-- BEGIN Stored data --

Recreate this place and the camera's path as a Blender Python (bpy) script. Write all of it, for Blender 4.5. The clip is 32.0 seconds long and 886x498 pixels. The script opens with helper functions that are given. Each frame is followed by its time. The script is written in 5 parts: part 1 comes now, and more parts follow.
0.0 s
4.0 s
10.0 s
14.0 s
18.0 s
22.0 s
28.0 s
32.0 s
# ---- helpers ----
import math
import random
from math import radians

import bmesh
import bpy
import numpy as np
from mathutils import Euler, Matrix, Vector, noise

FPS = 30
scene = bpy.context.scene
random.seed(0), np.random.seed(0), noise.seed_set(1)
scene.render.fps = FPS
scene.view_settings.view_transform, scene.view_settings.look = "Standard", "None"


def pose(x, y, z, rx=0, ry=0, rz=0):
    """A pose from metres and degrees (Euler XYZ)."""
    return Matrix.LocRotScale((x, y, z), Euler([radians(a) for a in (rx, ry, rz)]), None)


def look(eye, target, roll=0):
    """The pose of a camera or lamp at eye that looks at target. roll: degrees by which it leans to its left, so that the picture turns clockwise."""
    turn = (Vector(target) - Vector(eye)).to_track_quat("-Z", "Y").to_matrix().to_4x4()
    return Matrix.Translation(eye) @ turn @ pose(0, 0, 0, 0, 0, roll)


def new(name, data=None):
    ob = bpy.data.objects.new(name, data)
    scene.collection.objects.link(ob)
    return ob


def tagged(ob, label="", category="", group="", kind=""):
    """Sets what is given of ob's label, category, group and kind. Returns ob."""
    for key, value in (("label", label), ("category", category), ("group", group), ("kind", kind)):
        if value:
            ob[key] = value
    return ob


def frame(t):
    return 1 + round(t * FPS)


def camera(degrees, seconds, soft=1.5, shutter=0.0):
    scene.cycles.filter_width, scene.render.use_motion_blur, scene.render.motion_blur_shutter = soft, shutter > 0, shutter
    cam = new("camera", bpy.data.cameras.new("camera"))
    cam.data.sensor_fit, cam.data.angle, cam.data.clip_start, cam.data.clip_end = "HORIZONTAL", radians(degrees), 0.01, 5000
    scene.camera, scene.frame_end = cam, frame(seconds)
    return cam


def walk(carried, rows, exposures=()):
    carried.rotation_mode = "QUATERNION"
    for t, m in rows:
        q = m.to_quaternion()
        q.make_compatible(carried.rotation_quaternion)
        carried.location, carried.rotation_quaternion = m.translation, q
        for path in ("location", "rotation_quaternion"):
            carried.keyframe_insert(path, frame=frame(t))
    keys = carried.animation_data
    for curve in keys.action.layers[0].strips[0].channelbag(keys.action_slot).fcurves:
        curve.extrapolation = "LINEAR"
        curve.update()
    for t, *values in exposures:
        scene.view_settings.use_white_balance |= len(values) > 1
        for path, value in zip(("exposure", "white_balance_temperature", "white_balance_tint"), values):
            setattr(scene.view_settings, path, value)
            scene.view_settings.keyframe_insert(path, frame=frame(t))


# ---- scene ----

-- END Stored data --

Task prompt:
Each line of the listing should be echoed back exactly.

Full solution:
Recreate this place and the camera's path as a Blender Python (bpy) script. Write all of it, for Blender 4.5. The clip is 32.0 seconds long and 886x498 pixels. The script opens with helper functions that are given. Each frame is followed by its time. The script is written in 5 parts: part 1 comes now, and more parts follow.
0.0 s
4.0 s
10.0 s
14.0 s
18.0 s
22.0 s
28.0 s
32.0 s
# ---- helpers ----
import math
import random
from math import radians

import bmesh
import bpy
import numpy as np
from mathutils import Euler, Matrix, Vector, noise

FPS = 30
scene = bpy.context.scene
random.seed(0), np.random.seed(0), noise.seed_set(1)
scene.render.fps = FPS
scene.view_settings.view_transform, scene.view_settings.look = "Standard", "None"


def pose(x, y, z, rx=0, ry=0, rz=0):
    """A pose from metres and degrees (Euler XYZ)."""
    return Matrix.LocRotScale((x, y, z), Euler([radians(a) for a in (rx, ry, rz)]), None)


def look(eye, target, roll=0):
    """The pose of a camera or lamp at eye that looks at target. roll: degrees by which it leans to its left, so that the picture turns clockwise."""
    turn = (Vector(target) - Vector(eye)).to_track_quat("-Z", "Y").to_matrix().to_4x4()
    return Matrix.Translation(eye) @ turn @ pose(0, 0, 0, 0, 0, roll)


def new(name, data=None):
    ob = bpy.data.objects.new(name, data)
    scene.collection.objects.link(ob)
    return ob


def tagged(ob, label="", category="", group="", kind=""):
    """Sets what is given of ob's label, category, group and kind. Returns ob."""
    for key, value in (("label", label), ("category", category), ("group", group), ("kind", kind)):
        if value:
            ob[key] = value
    return ob


def frame(t):
    return 1 + round(t * FPS)


def camera(degrees, seconds, soft=1.5, shutter=0.0):
    scene.cycles.filter_width, scene.render.use_motion_blur, scene.render.motion_blur_shutter = soft, shutter > 0, shutter
    cam = new("camera", bpy.data.cameras.new("camera"))
    cam.data.sensor_fit, cam.data.angle, cam.data.clip_start, cam.data.clip_end = "HORIZONTAL", radians(degrees), 0.01, 5000
    scene.camera, scene.frame_end = cam, frame(seconds)
    return cam


def walk(carried, rows, exposures=()):
    carried.rotation_mode = "QUATERNION"
    for t, m in rows:
        q = m.to_quaternion()
        q.make_compatible(carried.rotation_quaternion)
        carried.location, carried.rotation_quaternion = m.translation, q
        for path in ("location", "rotation_quaternion"):
            carried.keyframe_insert(path, frame=frame(t))
    keys = carried.animation_data
    for curve in keys.action.layers[0].strips[0].channelbag(keys.action_slot).fcurves:
        curve.extrapolation = "LINEAR"
        curve.update()
    for t, *values in exposures:
        scene.view_settings.use_white_balance |= len(values) > 1
        for path, value in zip(("exposure", "white_balance_temperature", "white_balance_tint"), values):
            setattr(scene.view_settings, path, value)
            scene.view_settings.keyframe_insert(path, frame=frame(t))


# ---- scene ----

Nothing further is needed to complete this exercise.